++++ Given data

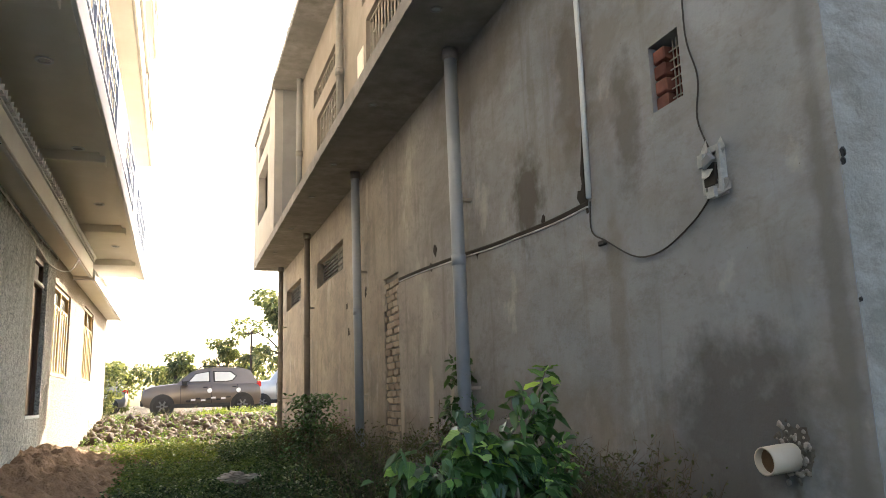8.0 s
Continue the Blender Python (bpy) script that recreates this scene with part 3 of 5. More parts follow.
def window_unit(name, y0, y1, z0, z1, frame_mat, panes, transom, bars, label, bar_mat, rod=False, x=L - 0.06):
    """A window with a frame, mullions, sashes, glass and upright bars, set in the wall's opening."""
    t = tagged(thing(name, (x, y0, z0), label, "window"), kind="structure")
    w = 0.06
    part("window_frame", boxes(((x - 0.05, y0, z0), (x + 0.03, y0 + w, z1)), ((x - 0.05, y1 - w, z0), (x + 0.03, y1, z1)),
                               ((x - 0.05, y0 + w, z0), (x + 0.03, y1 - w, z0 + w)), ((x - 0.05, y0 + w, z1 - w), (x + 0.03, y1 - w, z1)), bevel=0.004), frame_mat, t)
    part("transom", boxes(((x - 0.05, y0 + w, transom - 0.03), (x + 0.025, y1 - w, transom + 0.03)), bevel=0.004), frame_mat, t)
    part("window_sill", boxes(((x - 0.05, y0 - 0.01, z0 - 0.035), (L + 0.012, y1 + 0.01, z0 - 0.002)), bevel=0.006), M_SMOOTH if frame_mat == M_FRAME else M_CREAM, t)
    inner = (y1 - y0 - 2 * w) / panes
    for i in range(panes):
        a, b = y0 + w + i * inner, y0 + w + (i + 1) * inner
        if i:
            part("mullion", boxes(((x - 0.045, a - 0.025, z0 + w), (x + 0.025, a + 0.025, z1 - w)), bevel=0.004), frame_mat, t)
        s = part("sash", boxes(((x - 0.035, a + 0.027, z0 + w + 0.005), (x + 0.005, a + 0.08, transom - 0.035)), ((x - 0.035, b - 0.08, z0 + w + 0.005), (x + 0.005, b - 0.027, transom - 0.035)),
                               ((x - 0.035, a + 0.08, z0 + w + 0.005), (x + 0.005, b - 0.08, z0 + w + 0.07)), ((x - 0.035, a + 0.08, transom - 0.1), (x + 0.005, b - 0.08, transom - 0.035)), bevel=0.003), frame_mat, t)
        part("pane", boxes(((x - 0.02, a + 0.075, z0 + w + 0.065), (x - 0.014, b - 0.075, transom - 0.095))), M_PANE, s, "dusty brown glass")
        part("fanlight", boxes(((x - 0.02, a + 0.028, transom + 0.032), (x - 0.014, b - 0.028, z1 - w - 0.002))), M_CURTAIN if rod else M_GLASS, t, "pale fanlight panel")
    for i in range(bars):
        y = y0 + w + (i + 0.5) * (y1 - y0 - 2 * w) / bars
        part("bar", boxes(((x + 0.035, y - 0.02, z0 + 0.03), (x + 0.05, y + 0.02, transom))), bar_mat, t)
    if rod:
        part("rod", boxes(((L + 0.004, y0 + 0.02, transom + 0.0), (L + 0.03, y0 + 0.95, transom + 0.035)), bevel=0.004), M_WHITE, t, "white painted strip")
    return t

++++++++
++++ Given data

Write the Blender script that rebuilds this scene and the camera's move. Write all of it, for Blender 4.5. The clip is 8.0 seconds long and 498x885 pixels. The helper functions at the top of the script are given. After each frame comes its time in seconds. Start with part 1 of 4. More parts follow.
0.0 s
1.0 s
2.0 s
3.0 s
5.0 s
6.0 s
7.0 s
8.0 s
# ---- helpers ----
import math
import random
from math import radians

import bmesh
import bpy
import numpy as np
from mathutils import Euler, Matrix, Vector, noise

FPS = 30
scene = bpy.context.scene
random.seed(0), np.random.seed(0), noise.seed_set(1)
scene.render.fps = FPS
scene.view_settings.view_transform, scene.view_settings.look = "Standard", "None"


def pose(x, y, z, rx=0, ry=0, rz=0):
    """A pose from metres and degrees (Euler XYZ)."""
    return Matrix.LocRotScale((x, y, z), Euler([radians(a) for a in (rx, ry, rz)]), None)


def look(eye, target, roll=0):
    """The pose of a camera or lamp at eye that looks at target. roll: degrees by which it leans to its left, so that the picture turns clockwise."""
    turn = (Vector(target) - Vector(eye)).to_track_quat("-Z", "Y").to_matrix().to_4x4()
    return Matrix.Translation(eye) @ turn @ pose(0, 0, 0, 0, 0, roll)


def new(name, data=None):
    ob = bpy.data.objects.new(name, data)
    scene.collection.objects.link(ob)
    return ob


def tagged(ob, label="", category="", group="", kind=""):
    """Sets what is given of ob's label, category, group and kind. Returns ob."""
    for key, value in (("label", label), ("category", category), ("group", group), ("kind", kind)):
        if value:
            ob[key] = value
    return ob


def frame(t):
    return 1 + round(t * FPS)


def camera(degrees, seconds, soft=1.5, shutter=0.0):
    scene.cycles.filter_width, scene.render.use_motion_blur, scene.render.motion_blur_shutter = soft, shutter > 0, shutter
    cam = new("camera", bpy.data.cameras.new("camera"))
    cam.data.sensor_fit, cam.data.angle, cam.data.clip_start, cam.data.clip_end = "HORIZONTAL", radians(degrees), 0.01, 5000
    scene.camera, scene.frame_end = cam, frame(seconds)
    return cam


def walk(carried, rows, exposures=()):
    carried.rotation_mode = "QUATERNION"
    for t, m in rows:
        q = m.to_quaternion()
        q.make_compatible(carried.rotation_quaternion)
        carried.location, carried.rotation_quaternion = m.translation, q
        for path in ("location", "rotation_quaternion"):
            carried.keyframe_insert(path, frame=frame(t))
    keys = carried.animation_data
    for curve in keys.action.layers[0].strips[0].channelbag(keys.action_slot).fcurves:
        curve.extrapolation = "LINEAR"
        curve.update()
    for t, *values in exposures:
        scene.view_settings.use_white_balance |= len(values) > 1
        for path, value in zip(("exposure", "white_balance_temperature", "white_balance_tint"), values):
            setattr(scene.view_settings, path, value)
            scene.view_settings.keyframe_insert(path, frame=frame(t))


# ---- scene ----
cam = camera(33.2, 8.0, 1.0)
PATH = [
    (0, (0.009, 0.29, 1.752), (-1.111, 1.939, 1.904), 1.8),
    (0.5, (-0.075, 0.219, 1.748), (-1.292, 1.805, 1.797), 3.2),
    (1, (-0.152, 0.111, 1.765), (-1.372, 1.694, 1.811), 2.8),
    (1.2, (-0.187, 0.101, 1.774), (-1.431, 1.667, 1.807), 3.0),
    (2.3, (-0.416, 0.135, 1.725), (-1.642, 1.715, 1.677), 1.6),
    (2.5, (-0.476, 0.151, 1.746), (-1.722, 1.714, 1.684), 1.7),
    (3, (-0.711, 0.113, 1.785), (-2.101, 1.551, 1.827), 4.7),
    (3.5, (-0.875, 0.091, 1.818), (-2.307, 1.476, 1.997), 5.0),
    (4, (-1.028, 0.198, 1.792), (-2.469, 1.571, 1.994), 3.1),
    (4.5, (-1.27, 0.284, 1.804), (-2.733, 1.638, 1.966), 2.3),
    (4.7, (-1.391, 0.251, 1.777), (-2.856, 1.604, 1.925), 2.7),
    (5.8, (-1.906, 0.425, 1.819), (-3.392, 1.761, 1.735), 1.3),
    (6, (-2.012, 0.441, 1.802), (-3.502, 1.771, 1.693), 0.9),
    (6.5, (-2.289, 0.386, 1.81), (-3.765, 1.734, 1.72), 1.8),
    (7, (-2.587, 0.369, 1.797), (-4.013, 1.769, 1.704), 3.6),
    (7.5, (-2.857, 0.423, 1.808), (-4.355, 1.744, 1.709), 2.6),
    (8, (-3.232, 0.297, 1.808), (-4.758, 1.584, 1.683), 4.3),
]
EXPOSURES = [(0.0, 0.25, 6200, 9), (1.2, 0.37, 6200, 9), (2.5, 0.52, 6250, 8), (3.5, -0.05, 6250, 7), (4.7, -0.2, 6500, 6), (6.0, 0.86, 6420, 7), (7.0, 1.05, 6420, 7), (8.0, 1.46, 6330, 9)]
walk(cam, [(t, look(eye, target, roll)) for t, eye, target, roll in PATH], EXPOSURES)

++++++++
++++ Given data

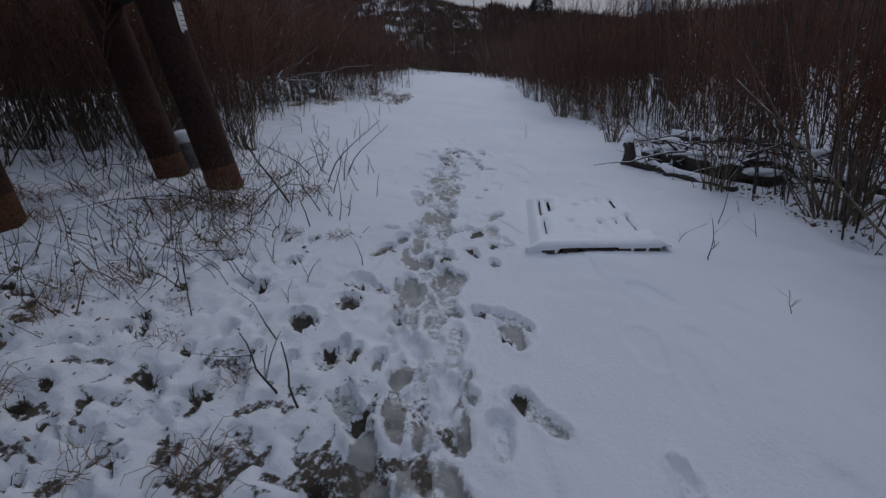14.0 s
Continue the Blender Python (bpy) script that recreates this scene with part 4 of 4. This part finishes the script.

++++++++

■ What is required ■
Of the lines above, retype only those from the line containing "Write the Blender" through the line containing "pose from metres", including both, exactly.

■ The completed task ■
Write the Blender script that rebuilds this scene and the camera's move. Write all of it, for Blender 4.5. The clip is 8.0 seconds long and 498x885 pixels. The helper functions at the top of the script are given. After each frame comes its time in seconds. Start with part 1 of 4. More parts follow.
0.0 s
1.0 s
2.0 s
3.0 s
5.0 s
6.0 s
7.0 s
8.0 s
# ---- helpers ----
import math
import random
from math import radians

import bmesh
import bpy
import numpy as np
from mathutils import Euler, Matrix, Vector, noise

FPS = 30
scene = bpy.context.scene
random.seed(0), np.random.seed(0), noise.seed_set(1)
scene.render.fps = FPS
scene.view_settings.view_transform, scene.view_settings.look = "Standard", "None"


def pose(x, y, z, rx=0, ry=0, rz=0):
    """A pose from metres and degrees (Euler XYZ)."""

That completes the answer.